Aim: Copy out all the lines exactly. Omit pictures.
>> Begin Data shown
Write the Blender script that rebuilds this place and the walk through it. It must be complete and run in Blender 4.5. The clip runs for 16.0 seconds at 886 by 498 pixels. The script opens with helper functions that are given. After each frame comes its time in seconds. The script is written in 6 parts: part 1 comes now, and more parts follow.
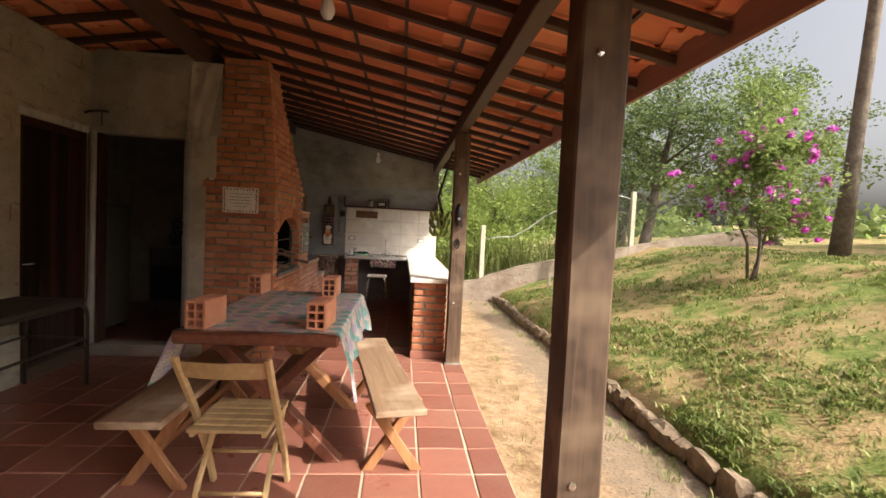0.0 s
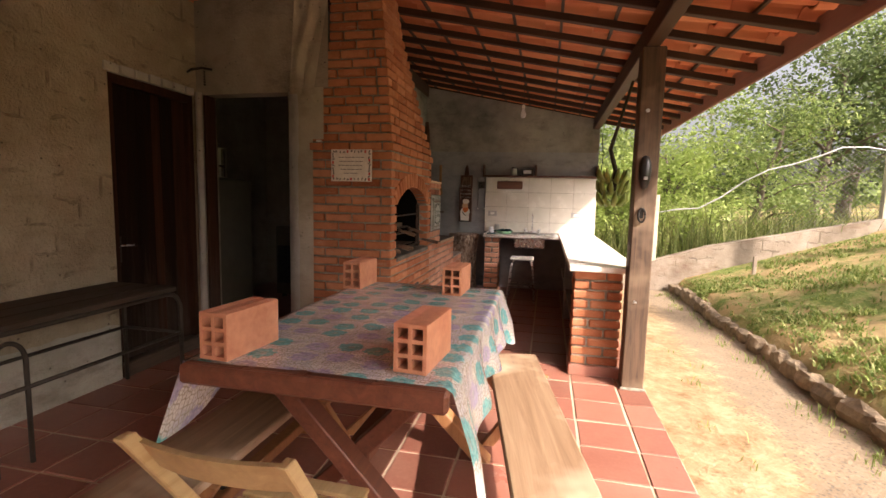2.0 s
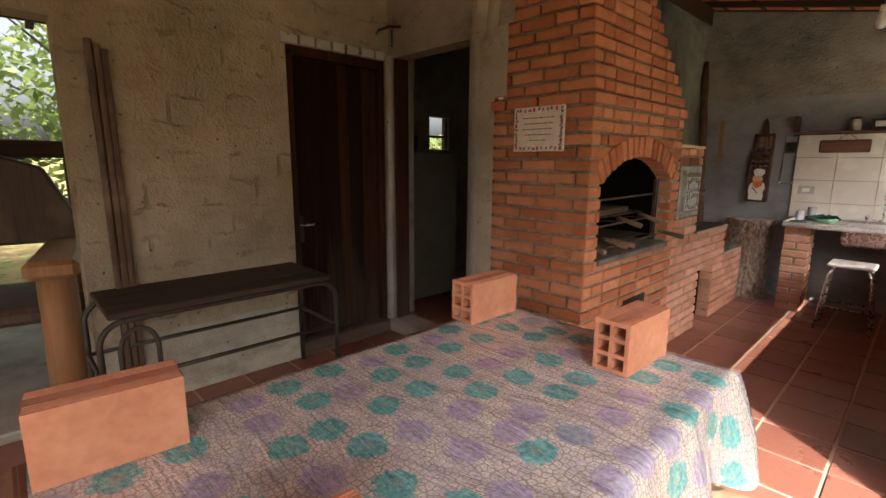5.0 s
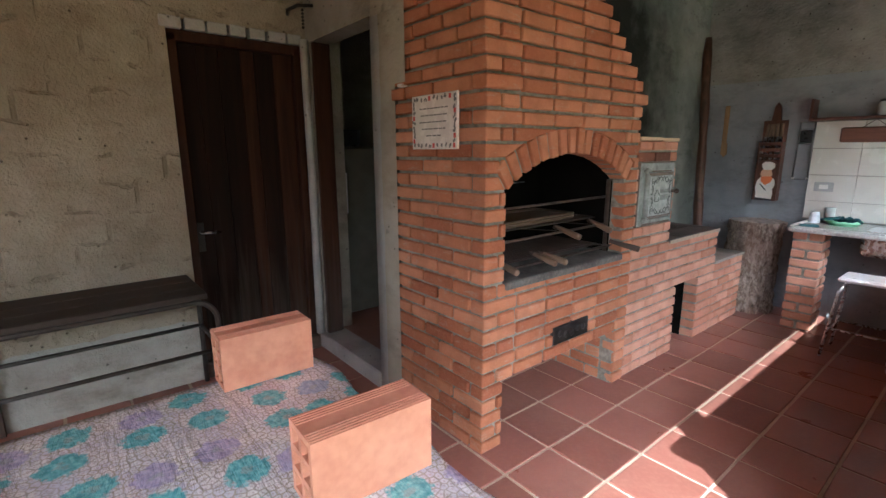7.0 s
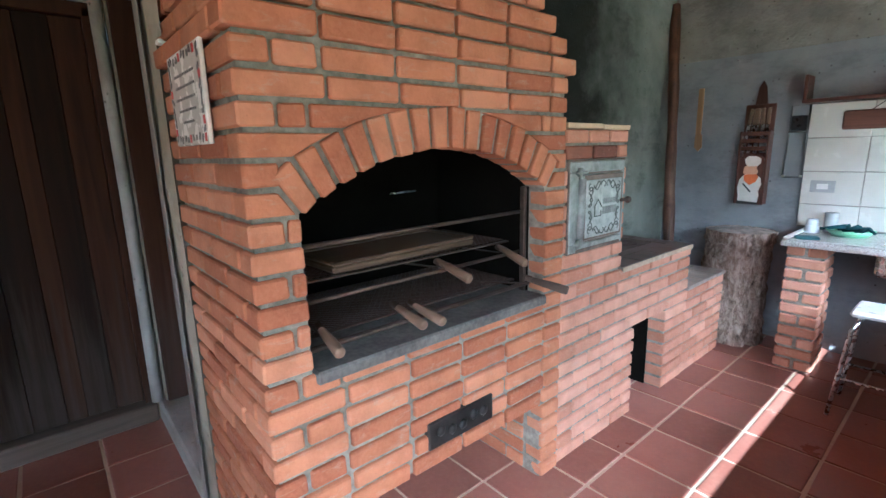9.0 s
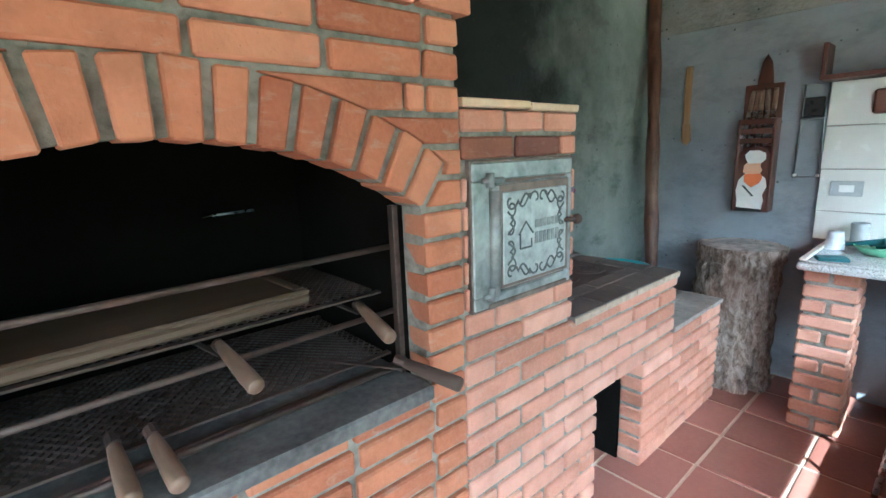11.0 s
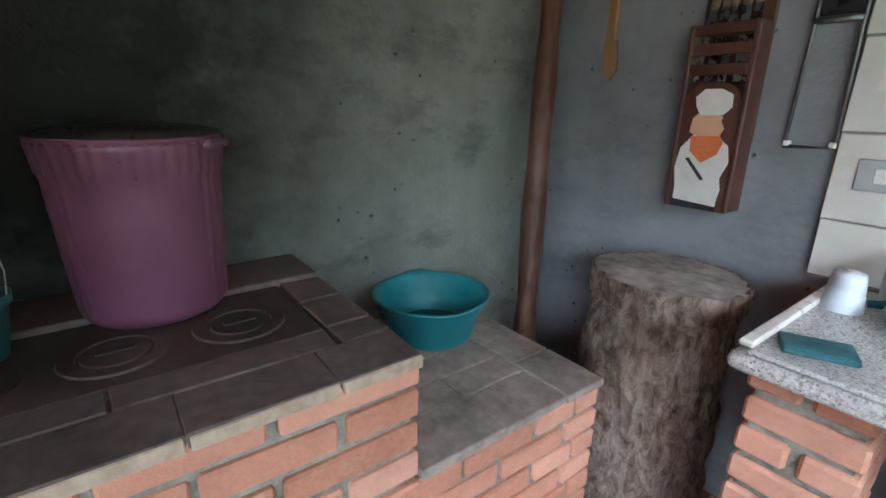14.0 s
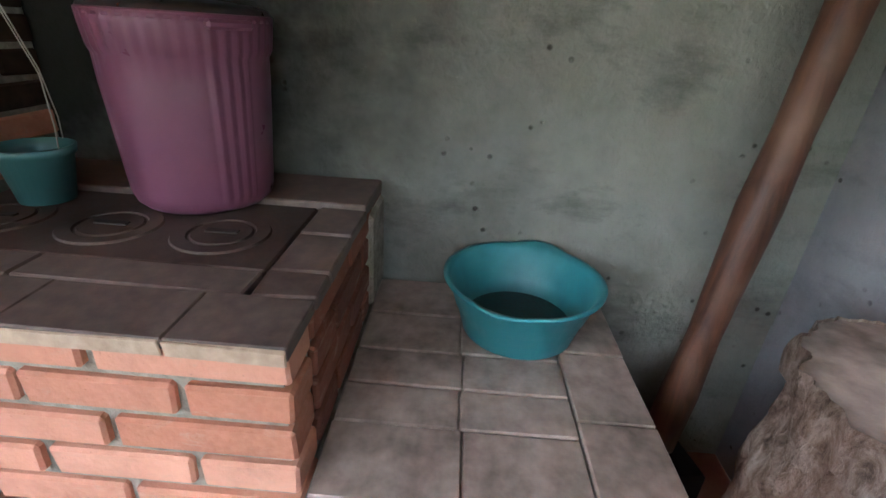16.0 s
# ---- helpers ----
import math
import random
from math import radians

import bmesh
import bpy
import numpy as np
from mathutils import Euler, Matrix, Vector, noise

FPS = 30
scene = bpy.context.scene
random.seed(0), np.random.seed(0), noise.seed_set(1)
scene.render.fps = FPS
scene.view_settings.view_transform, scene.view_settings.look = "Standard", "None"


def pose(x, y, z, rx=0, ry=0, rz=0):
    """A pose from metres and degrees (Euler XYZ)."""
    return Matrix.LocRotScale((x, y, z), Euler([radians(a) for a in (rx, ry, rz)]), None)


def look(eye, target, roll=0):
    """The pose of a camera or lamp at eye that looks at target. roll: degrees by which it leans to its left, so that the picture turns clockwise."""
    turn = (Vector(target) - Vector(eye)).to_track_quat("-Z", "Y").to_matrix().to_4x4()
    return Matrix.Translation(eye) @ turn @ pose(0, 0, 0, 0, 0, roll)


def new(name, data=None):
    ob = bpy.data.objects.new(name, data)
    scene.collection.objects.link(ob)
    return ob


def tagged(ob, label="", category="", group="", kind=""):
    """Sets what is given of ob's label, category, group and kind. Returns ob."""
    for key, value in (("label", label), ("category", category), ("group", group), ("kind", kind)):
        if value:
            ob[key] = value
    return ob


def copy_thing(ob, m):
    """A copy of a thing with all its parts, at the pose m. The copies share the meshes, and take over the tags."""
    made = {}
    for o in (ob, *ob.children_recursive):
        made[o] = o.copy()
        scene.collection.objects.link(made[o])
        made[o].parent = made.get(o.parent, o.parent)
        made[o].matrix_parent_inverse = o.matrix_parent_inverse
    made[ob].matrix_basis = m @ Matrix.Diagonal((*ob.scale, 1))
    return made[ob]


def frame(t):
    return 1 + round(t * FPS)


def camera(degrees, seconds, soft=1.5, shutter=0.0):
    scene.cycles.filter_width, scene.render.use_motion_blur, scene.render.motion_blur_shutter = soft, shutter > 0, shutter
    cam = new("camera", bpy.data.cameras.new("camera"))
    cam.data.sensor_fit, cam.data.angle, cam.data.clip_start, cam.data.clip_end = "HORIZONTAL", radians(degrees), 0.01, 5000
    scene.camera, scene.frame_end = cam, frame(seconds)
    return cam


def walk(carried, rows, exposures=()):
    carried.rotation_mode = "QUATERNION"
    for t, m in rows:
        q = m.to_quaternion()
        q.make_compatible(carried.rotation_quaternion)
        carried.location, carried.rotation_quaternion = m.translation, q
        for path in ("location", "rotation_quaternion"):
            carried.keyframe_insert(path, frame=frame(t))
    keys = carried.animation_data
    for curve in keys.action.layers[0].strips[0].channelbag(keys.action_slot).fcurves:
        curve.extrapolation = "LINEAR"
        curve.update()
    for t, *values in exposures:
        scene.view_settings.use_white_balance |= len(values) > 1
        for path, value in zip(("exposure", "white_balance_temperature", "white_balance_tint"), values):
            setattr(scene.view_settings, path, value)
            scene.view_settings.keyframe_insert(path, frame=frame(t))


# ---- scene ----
cam = camera(87.0, 16.0)
METRES, EYE, TILT, LEAN, TURN = 7.6, 1.38, 0.0, 0.0, -5.1
EXPOSURES = [(0.0, 1.12, 6750, 13), (0.5, 1.40, 6750, 15), (1.0, 1.54, 6750, 17), (2.0, 1.54, 7000, 19), (3.5, 1.74, 7000, 18), (4.7, 1.84, 6700, 14), (7.0, 2.30, 5050, 5), (8.5, 2.78, 4550, 2), (11.0, 3.21, 4350, -9), (12.0, 3.13, 4480, -9), (12.7, 2.90, 4560, -8), (13.5, 2.80, 4700, -4), (14.3, 2.74, 4850, 1), (15.3, 2.97, 5100, 8), (16.0, 3.15, 5180, 8)]
ROWS = [
    (0.0, 0.0, 0.0, 0.0, 0.14, -2.8, -2.84),
    (0.5, -0.0088, 0.0388, -0.0085, 5.85, -4.55, -2.34),
    (1.0, -0.0109, 0.0899, -0.0177, 9.77, -5.58, -2.17),
    (1.5, -0.0219, 0.1319, -0.0161, 14.65, -5.95, -1.68),
    (2.0, -0.024, 0.1626, -0.0114, 17.66, -6.13, -1.34),
    (2.5, -0.0263, 0.1916, -0.0113, 19.15, -6.59, -0.97),
    (3.0, -0.0355, 0.2278, -0.0045, 21.97, -7.14, -1.13),
    (3.5, -0.0302, 0.2561, -0.0031, 26.92, -8.25, -1.42),
    (4.0, -0.0241, 0.2823, -0.0037, 33.93, -9.17, -1.24),
    (4.5, -0.0285, 0.2994, -0.0044, 44.28, -9.76, -0.83),
    (7.0, -0.0163, 0.4315, 0.0027, 55.97, -11.81, 0.24),
    (7.5, -0.0322, 0.4704, 0.0008, 55.35, -11.87, 0.63),
    (8.0, -0.0413, 0.5073, -0.0, 54.91, -11.87, 0.92),
    (8.5, -0.0539, 0.5368, 0.0002, 54.64, -11.81, 1.07),
    (11.0, -0.1166, 0.6621, -0.0027, 53.52, -11.89, 2.05),
    (11.5, -0.1191, 0.6976, -0.0019, 54.25, -12.13, 1.75),
    (12.0, -0.1334, 0.7234, -0.0044, 55.6, -12.75, 1.38),
    (12.5, -0.1462, 0.7494, -0.0068, 56.67, -13.84, 0.9),
    (13.0, -0.1437, 0.7922, -0.0134, 56.7, -14.78, 0.22),
    (13.5, -0.1483, 0.8331, -0.0159, 56.53, -15.82, -0.08),
    (14.0, -0.1586, 0.8709, -0.018, 58.51, -17.0, -0.79),
    (14.5, -0.1591, 0.9001, -0.0191, 65.02, -18.6, -2.68),
    (15.0, -0.1667, 0.9176, -0.02, 74.75, -20.67, -4.24),
    (15.5, -0.1808, 0.9297, -0.0229, 86.39, -22.97, -4.45),
    (16.0, -0.1871, 0.9484, -0.0256, 98.08, -25.36, -3.51),
]
TURNED = pose(0, 0, EYE, TILT, LEAN, TURN)
PATH_ROWS = [(t, TURNED @ pose(METRES * x, METRES * y, METRES * z, 90 + pitch, roll, yaw)) for t, x, y, z, yaw, pitch, roll in ROWS]
PATH_ROWS.append((4.7, look((-0.012, 2.332, 1.349), (-1.358, 3.768, 0.999), 0.6)))
PATH_ROWS.append((6.8, look((0.174, 3.163, 1.392), (-1.356, 4.389, 0.990), -0.1)))
PATH_ROWS.sort(key=lambda r: r[0])
walk(cam, PATH_ROWS, EXPOSURES)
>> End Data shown
Response:
Write the Blender script that rebuilds this place and the walk through it. It must be complete and run in Blender 4.5. The clip runs for 16.0 seconds at 886 by 498 pixels. The script opens with helper functions that are given. After each frame comes its time in seconds. The script is written in 6 parts: part 1 comes now, and more parts follow.
0.0 s
2.0 s
5.0 s
7.0 s
9.0 s
11.0 s
14.0 s
16.0 s
# ---- helpers ----
import math
import random
from math import radians

import bmesh
import bpy
import numpy as np
from mathutils import Euler, Matrix, Vector, noise

FPS = 30
scene = bpy.context.scene
random.seed(0), np.random.seed(0), noise.seed_set(1)
scene.render.fps = FPS
scene.view_settings.view_transform, scene.view_settings.look = "Standard", "None"


def pose(x, y, z, rx=0, ry=0, rz=0):
    """A pose from metres and degrees (Euler XYZ)."""
    return Matrix.LocRotScale((x, y, z), Euler([radians(a) for a in (rx, ry, rz)]), None)


def look(eye, target, roll=0):
    """The pose of a camera or lamp at eye that looks at target. roll: degrees by which it leans to its left, so that the picture turns clockwise."""
    turn = (Vector(target) - Vector(eye)).to_track_quat("-Z", "Y").to_matrix().to_4x4()
    return Matrix.Translation(eye) @ turn @ pose(0, 0, 0, 0, 0, roll)


def new(name, data=None):
    ob = bpy.data.objects.new(name, data)
    scene.collection.objects.link(ob)
    return ob


def tagged(ob, label="", category="", group="", kind=""):
    """Sets what is given of ob's label, category, group and kind. Returns ob."""
    for key, value in (("label", label), ("category", category), ("group", group), ("kind", kind)):
        if value:
            ob[key] = value
    return ob


def copy_thing(ob, m):
    """A copy of a thing with all its parts, at the pose m. The copies share the meshes, and take over the tags."""
    made = {}
    for o in (ob, *ob.children_recursive):
        made[o] = o.copy()
        scene.collection.objects.link(made[o])
        made[o].parent = made.get(o.parent, o.parent)
        made[o].matrix_parent_inverse = o.matrix_parent_inverse
    made[ob].matrix_basis = m @ Matrix.Diagonal((*ob.scale, 1))
    return made[ob]


def frame(t):
    return 1 + round(t * FPS)


def camera(degrees, seconds, soft=1.5, shutter=0.0):
    scene.cycles.filter_width, scene.render.use_motion_blur, scene.render.motion_blur_shutter = soft, shutter > 0, shutter
    cam = new("camera", bpy.data.cameras.new("camera"))
    cam.data.sensor_fit, cam.data.angle, cam.data.clip_start, cam.data.clip_end = "HORIZONTAL", radians(degrees), 0.01, 5000
    scene.camera, scene.frame_end = cam, frame(seconds)
    return cam


def walk(carried, rows, exposures=()):
    carried.rotation_mode = "QUATERNION"
    for t, m in rows:
        q = m.to_quaternion()
        q.make_compatible(carried.rotation_quaternion)
        carried.location, carried.rotation_quaternion = m.translation, q
        for path in ("location", "rotation_quaternion"):
            carried.keyframe_insert(path, frame=frame(t))
    keys = carried.animation_data
    for curve in keys.action.layers[0].strips[0].channelbag(keys.action_slot).fcurves:
        curve.extrapolation = "LINEAR"
        curve.update()
    for t, *values in exposures:
        scene.view_settings.use_white_balance |= len(values) > 1
        for path, value in zip(("exposure", "white_balance_temperature", "white_balance_tint"), values):
            setattr(scene.view_settings, path, value)
            scene.view_settings.keyframe_insert(path, frame=frame(t))


# ---- scene ----
cam = camera(87.0, 16.0)
METRES, EYE, TILT, LEAN, TURN = 7.6, 1.38, 0.0, 0.0, -5.1
EXPOSURES = [(0.0, 1.12, 6750, 13), (0.5, 1.40, 6750, 15), (1.0, 1.54, 6750, 17), (2.0, 1.54, 7000, 19), (3.5, 1.74, 7000, 18), (4.7, 1.84, 6700, 14), (7.0, 2.30, 5050, 5), (8.5, 2.78, 4550, 2), (11.0, 3.21, 4350, -9), (12.0, 3.13, 4480, -9), (12.7, 2.90, 4560, -8), (13.5, 2.80, 4700, -4), (14.3, 2.74, 4850, 1), (15.3, 2.97, 5100, 8), (16.0, 3.15, 5180, 8)]
ROWS = [
    (0.0, 0.0, 0.0, 0.0, 0.14, -2.8, -2.84),
    (0.5, -0.0088, 0.0388, -0.0085, 5.85, -4.55, -2.34),
    (1.0, -0.0109, 0.0899, -0.0177, 9.77, -5.58, -2.17),
    (1.5, -0.0219, 0.1319, -0.0161, 14.65, -5.95, -1.68),
    (2.0, -0.024, 0.1626, -0.0114, 17.66, -6.13, -1.34),
    (2.5, -0.0263, 0.1916, -0.0113, 19.15, -6.59, -0.97),
    (3.0, -0.0355, 0.2278, -0.0045, 21.97, -7.14, -1.13),
    (3.5, -0.0302, 0.2561, -0.0031, 26.92, -8.25, -1.42),
    (4.0, -0.0241, 0.2823, -0.0037, 33.93, -9.17, -1.24),
    (4.5, -0.0285, 0.2994, -0.0044, 44.28, -9.76, -0.83),
    (7.0, -0.0163, 0.4315, 0.0027, 55.97, -11.81, 0.24),
    (7.5, -0.0322, 0.4704, 0.0008, 55.35, -11.87, 0.63),
    (8.0, -0.0413, 0.5073, -0.0, 54.91, -11.87, 0.92),
    (8.5, -0.0539, 0.5368, 0.0002, 54.64, -11.81, 1.07),
    (11.0, -0.1166, 0.6621, -0.0027, 53.52, -11.89, 2.05),
    (11.5, -0.1191, 0.6976, -0.0019, 54.25, -12.13, 1.75),
    (12.0, -0.1334, 0.7234, -0.0044, 55.6, -12.75, 1.38),
    (12.5, -0.1462, 0.7494, -0.0068, 56.67, -13.84, 0.9),
    (13.0, -0.1437, 0.7922, -0.0134, 56.7, -14.78, 0.22),
    (13.5, -0.1483, 0.8331, -0.0159, 56.53, -15.82, -0.08),
    (14.0, -0.1586, 0.8709, -0.018, 58.51, -17.0, -0.79),
    (14.5, -0.1591, 0.9001, -0.0191, 65.02, -18.6, -2.68),
    (15.0, -0.1667, 0.9176, -0.02, 74.75, -20.67, -4.24),
    (15.5, -0.1808, 0.9297, -0.0229, 86.39, -22.97, -4.45),
    (16.0, -0.1871, 0.9484, -0.0256, 98.08, -25.36, -3.51),
]
TURNED = pose(0, 0, EYE, TILT, LEAN, TURN)
PATH_ROWS = [(t, TURNED @ pose(METRES * x, METRES * y, METRES * z, 90 + pitch, roll, yaw)) for t, x, y, z, yaw, pitch, roll in ROWS]
PATH_ROWS.append((4.7, look((-0.012, 2.332, 1.349), (-1.358, 3.768, 0.999), 0.6)))
PATH_ROWS.append((6.8, look((0.174, 3.163, 1.392), (-1.356, 4.389, 0.990), -0.1)))
PATH_ROWS.sort(key=lambda r: r[0])
walk(cam, PATH_ROWS, EXPOSURES)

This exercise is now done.